The proposed computational scheme emphasizes two distinct stages in stream formation (Fig. 59.1): (1) extracting auditory features and representing them in a multidimensional space mimicking early cortical processing and (2) organizing the features into streams according to their temporal coherence. Many feature axes are potentially relevant including the tonotopic frequency axis, pitch, spectral scales (or bandwidths), location, and loudness. All these features are usually computed very rapidly (<50 ms). Tokens that evoke sufficiently distinct (nonoverlapping) features in a model of cortical responses are deemed perceptually distinguishable and hence potentially form distinct streams if they are temporally anti-correlated or uncorrelated over relatively long time periods (>100 ms), consistent with known dynamics of the cortex and stream buildup.

Figure 59.1 illustrates these processing stages. Inputs are first transformed into auditory spectrograms (Lyon and Shamma 1997) followed by a multiresolution analysis analogous to that thought to occur in the primary auditory cortex (Chi et al. 2006). For the purposes of this model, this transformation is implemented in two steps: (1) a multiscale (spectral) analysis that maps incoming spectrograms into multiscale (bandwidth) representations, followed by (2) temporal rate analysis in which the temporal modulations of the (fine to coarse) multiscale spectrograms are analyzed by a filter bank tuned to rates from 2 to 16 Hz. In addition, other features such as pitch and location are estimated from the input spectrograms and the resulting tracks are later analyzed through the same rate analysis as for other channels, as illustrated in Fig. 59.1.

Subsequent to the feature and rate analysis, a pair-wise correlation matrix is computed among all scale-frequency-pitch-location channels, which is then used to group the channels into two sets representing the foreground and background streams. The responses are maximally correlated within each stream and least correlated across the two streams. One such factorization procedure is illustrated for the simple two-tone alternating (ALT) and synchronized (SYNC) sequences shown in Fig. 59.2. The correlation matrix cross-channel entries induced by these two sequences are quite different, being strongly positive (negative) for the SYNC (ALT) tones. A principal component analysis would then yield an eigenvector that can function as a “mask” to segregate the anti-correlated channels of the ALT stimulus, while grouping them together for the SYNC sequence, in agreement with their usual percept.

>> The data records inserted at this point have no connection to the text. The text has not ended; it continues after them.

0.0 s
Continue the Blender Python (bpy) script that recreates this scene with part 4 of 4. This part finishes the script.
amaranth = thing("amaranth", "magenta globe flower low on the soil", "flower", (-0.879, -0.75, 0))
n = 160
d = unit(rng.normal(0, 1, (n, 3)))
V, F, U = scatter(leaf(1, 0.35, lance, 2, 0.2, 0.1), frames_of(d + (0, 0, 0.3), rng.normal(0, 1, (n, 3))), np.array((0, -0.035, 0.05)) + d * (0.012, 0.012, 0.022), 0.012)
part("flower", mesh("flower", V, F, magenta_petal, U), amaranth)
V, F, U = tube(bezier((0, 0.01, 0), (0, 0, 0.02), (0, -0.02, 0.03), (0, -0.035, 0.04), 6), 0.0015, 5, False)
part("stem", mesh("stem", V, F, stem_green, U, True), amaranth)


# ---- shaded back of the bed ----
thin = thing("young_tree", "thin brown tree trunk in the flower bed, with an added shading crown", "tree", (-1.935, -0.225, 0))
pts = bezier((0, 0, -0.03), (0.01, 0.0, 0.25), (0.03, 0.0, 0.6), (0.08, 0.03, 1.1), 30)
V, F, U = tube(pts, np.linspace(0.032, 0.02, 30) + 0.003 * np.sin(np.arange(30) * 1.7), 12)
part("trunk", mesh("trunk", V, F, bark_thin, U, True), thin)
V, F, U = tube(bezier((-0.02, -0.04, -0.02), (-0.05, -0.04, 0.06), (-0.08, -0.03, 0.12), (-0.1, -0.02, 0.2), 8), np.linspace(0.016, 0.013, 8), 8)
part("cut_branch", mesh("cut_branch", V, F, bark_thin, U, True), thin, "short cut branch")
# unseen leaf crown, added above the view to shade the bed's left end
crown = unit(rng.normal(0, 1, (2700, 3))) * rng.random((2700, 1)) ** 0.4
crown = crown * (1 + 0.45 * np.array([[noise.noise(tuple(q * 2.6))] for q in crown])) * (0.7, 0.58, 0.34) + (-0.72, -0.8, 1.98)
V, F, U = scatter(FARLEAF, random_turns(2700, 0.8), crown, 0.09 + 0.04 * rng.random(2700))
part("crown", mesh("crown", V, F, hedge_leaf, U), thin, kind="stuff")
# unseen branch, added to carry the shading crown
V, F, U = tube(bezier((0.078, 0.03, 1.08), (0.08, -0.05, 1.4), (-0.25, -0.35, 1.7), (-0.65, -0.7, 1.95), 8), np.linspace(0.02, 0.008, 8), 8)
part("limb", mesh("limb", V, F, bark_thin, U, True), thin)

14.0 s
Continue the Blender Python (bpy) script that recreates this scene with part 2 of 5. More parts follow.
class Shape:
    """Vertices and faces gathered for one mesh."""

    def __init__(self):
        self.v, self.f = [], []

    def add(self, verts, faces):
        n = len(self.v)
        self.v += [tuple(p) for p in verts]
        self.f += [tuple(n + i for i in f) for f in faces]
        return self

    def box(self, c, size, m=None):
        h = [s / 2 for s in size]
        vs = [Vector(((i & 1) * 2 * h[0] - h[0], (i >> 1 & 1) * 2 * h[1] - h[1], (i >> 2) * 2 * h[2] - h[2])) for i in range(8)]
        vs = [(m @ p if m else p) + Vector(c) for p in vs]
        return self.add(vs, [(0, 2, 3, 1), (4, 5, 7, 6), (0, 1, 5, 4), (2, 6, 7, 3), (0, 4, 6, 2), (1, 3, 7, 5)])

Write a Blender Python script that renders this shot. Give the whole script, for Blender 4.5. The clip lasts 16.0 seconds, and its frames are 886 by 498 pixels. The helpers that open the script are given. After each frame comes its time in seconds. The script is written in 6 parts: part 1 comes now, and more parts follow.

It remains uncertain if the representation of streams in the brain requires attention or is simply modulated by it (Carlyon et al. 2001; Sussman et al. 2007). But it is intuitively clear that attending selectively to a specific feature such as the pitch of a voice (symbolized by the yellow-shaded pitch region in Fig. 59.1) results in binding the pitch with all other voice attributes in the foreground stream while relegating the rest of the concurrent sounds to the background. To explain how this process may occur, we consider the simpler two-tone stimulus in Fig. 59.2. When attention is directed to a particular channel (e.g., yellow arrow to tone B), the entries in the correlation matrix along the row of the selected channel can readily point to all the other channels that are highly correlated and hence may bind with it. Basically, this row is an approximation of the eigenvector of the correlation matrix and can be used as “mask” to assign the channels to the different streams (rightmost panel). Note that in such a model, the attentional focus is essential to bring out the stream, and without it the correlation matrix remains unused. This idea is implemented to segregate the two-talker mixture in Fig. 59.1. Specifically, the female speech could be readily extracted by simply focusing on the rows of the correlation matrix corresponding to the female pitch (shaded yellow in Fig. 59.1) and then using the correlation values as a mask to weight all correlated channels from the mixture.